— BEGIN PROVIDED DATA —

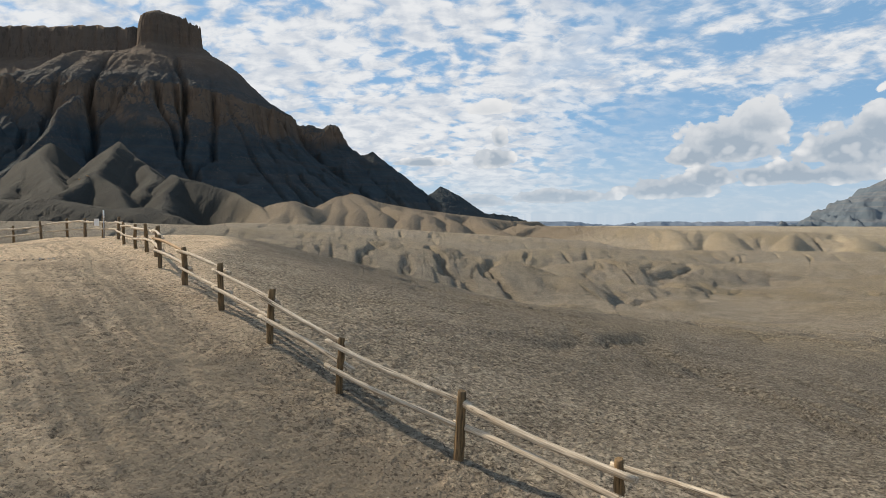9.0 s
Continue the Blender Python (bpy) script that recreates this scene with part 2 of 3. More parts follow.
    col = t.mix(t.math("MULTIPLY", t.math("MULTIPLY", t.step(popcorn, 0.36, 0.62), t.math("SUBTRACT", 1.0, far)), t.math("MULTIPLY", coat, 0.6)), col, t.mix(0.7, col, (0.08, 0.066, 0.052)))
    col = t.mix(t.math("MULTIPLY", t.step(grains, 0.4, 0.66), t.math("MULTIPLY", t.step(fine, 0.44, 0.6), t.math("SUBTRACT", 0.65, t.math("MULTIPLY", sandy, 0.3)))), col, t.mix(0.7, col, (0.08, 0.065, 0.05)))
    cell = t.add("ShaderNodeSeparateColor")
    t.put(cell.inputs[0], stones.outputs["Color"])
    bit = t.add("ShaderNodeSeparateColor")
    t.put(bit.inputs[0], chips.outputs["Color"])
    loose = t.math("MULTIPLY", t.step(t.noise(pos, 0.8, 4.0, 0.6), 0.3, 0.6), t.math("SUBTRACT", 1.0, t.math("MULTIPLY", wheel, 0.6)))
    col = t.mix(t.math("MULTIPLY", t.step(cell.outputs[0], 0.8, 0.95), t.math("MULTIPLY", loose, 0.85)), col, t.mix(0.8, col, (0.07, 0.055, 0.042)))
    col = t.mix(t.math("MULTIPLY", t.step(bit.outputs[0], 0.74, 0.95), t.math("MULTIPLY", loose, 0.8)), col, t.mix(0.75, col, (0.08, 0.064, 0.05)))
    col = t.mix(t.math("MULTIPLY", t.step(cell.outputs[1], 0.6, 0.95), t.math("MULTIPLY", t.math("MULTIPLY", loose, pale), 0.5)), col, t.mix(0.55, col, (0.86, 0.74, 0.56)))
    t.put(b.inputs["Base Color"], col)
    b.inputs["Roughness"].default_value = 0.95
    b.inputs["Specular IOR Level"].default_value = 0.12
    calm = t.math("SUBTRACT", 1.0, t.math("MULTIPLY", wheel, 0.75))
    rough = t.math("MULTIPLY", stones.outputs["Distance"], t.math("MULTIPLY", calm, -0.035))
    rough = t.math("ADD", rough, t.math("MULTIPLY", chips.outputs["Distance"], t.math("MULTIPLY", calm, -0.02)))
    rough = t.math("ADD", rough, t.math("MULTIPLY", t.math("ADD", fine, t.math("MULTIPLY", speck, -0.8)), t.math("MULTIPLY", calm, 0.07)))
    rough = t.math("ADD", rough, t.math("MULTIPLY", t.noise(pos, 2.2, 9.0, 0.72), 0.32))
    gaps = t.add("ShaderNodeTexVoronoi", {"Vector": t.vec("ADD", pos, t.vec("MULTIPLY", t.add("ShaderNodeTexNoise", {"Vector": pos, "Scale": 2.0, "Detail": 4.0}).outputs[1], (0.7, 0.7, 0.7))), "Scale": 1.9}, feature="DISTANCE_TO_EDGE").outputs["Distance"]
    rough = t.math("ADD", rough, t.math("MULTIPLY", t.math("MULTIPLY", t.step(gaps, 0.0, 0.07), plate), 0.10))
    rough = t.math("ADD", rough, t.math("MULTIPLY", t.math("MULTIPLY", t.noise(pos, 0.45, 8.0, 0.72), far), 2.0))
    rough = t.math("ADD", rough, t.math("MULTIPLY", t.math("MULTIPLY", t.noise(t.vec("MULTIPLY", pos, (1.0, 0.12, 0.25)), 0.4, 6.0, 0.65, 0.5), far), 2.6))
    rough = t.math("ADD", rough, t.math("MULTIPLY", t.math("MULTIPLY", popcorn, coat), -0.07))
    rough = t.math("ADD", rough, t.math("MULTIPLY", t.math("MULTIPLY", t.step(clump, 0.0, 0.22), slack), 0.05))
    rough = t.math("ADD", rough, t.math("MULTIPLY", t.math("MULTIPLY", t.step(heap, 0.0, 0.3), slack), 0.10))
    rough = t.math("ADD", rough, t.math("MULTIPLY", t.math("MULTIPLY", t.noise(pos, 1.1, 9.0, 0.78), slack), 0.55))
    t.put(b.inputs["Normal"], t.add("ShaderNodeBump", {"Strength": 1.0 * clods, "Distance": 1.0, "Height": rough}).outputs[0])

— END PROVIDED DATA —

_SHORT EXERCISE_:
Copy out each line exactly, without the pictures.

_COMPLETED EXERCISE_:
9.0 s
Continue the Blender Python (bpy) script that recreates this scene with part 2 of 3. More parts follow.
    col = t.mix(t.math("MULTIPLY", t.math("MULTIPLY", t.step(popcorn, 0.36, 0.62), t.math("SUBTRACT", 1.0, far)), t.math("MULTIPLY", coat, 0.6)), col, t.mix(0.7, col, (0.08, 0.066, 0.052)))
    col = t.mix(t.math("MULTIPLY", t.step(grains, 0.4, 0.66), t.math("MULTIPLY", t.step(fine, 0.44, 0.6), t.math("SUBTRACT", 0.65, t.math("MULTIPLY", sandy, 0.3)))), col, t.mix(0.7, col, (0.08, 0.065, 0.05)))
    cell = t.add("ShaderNodeSeparateColor")
    t.put(cell.inputs[0], stones.outputs["Color"])
    bit = t.add("ShaderNodeSeparateColor")
    t.put(bit.inputs[0], chips.outputs["Color"])
    loose = t.math("MULTIPLY", t.step(t.noise(pos, 0.8, 4.0, 0.6), 0.3, 0.6), t.math("SUBTRACT", 1.0, t.math("MULTIPLY", wheel, 0.6)))
    col = t.mix(t.math("MULTIPLY", t.step(cell.outputs[0], 0.8, 0.95), t.math("MULTIPLY", loose, 0.85)), col, t.mix(0.8, col, (0.07, 0.055, 0.042)))
    col = t.mix(t.math("MULTIPLY", t.step(bit.outputs[0], 0.74, 0.95), t.math("MULTIPLY", loose, 0.8)), col, t.mix(0.75, col, (0.08, 0.064, 0.05)))
    col = t.mix(t.math("MULTIPLY", t.step(cell.outputs[1], 0.6, 0.95), t.math("MULTIPLY", t.math("MULTIPLY", loose, pale), 0.5)), col, t.mix(0.55, col, (0.86, 0.74, 0.56)))
    t.put(b.inputs["Base Color"], col)
    b.inputs["Roughness"].default_value = 0.95
    b.inputs["Specular IOR Level"].default_value = 0.12
    calm = t.math("SUBTRACT", 1.0, t.math("MULTIPLY", wheel, 0.75))
    rough = t.math("MULTIPLY", stones.outputs["Distance"], t.math("MULTIPLY", calm, -0.035))
    rough = t.math("ADD", rough, t.math("MULTIPLY", chips.outputs["Distance"], t.math("MULTIPLY", calm, -0.02)))
    rough = t.math("ADD", rough, t.math("MULTIPLY", t.math("ADD", fine, t.math("MULTIPLY", speck, -0.8)), t.math("MULTIPLY", calm, 0.07)))
    rough = t.math("ADD", rough, t.math("MULTIPLY", t.noise(pos, 2.2, 9.0, 0.72), 0.32))
    gaps = t.add("ShaderNodeTexVoronoi", {"Vector": t.vec("ADD", pos, t.vec("MULTIPLY", t.add("ShaderNodeTexNoise", {"Vector": pos, "Scale": 2.0, "Detail": 4.0}).outputs[1], (0.7, 0.7, 0.7))), "Scale": 1.9}, feature="DISTANCE_TO_EDGE").outputs["Distance"]
    rough = t.math("ADD", rough, t.math("MULTIPLY", t.math("MULTIPLY", t.step(gaps, 0.0, 0.07), plate), 0.10))
    rough = t.math("ADD", rough, t.math("MULTIPLY", t.math("MULTIPLY", t.noise(pos, 0.45, 8.0, 0.72), far), 2.0))
    rough = t.math("ADD", rough, t.math("MULTIPLY", t.math("MULTIPLY", t.noise(t.vec("MULTIPLY", pos, (1.0, 0.12, 0.25)), 0.4, 6.0, 0.65, 0.5), far), 2.6))
    rough = t.math("ADD", rough, t.math("MULTIPLY", t.math("MULTIPLY", popcorn, coat), -0.07))
    rough = t.math("ADD", rough, t.math("MULTIPLY", t.math("MULTIPLY", t.step(clump, 0.0, 0.22), slack), 0.05))
    rough = t.math("ADD", rough, t.math("MULTIPLY", t.math("MULTIPLY", t.step(heap, 0.0, 0.3), slack), 0.10))
    rough = t.math("ADD", rough, t.math("MULTIPLY", t.math("MULTIPLY", t.noise(pos, 1.1, 9.0, 0.78), slack), 0.55))
    t.put(b.inputs["Normal"], t.add("ShaderNodeBump", {"Strength": 1.0 * clods, "Distance": 1.0, "Height": rough}).outputs[0])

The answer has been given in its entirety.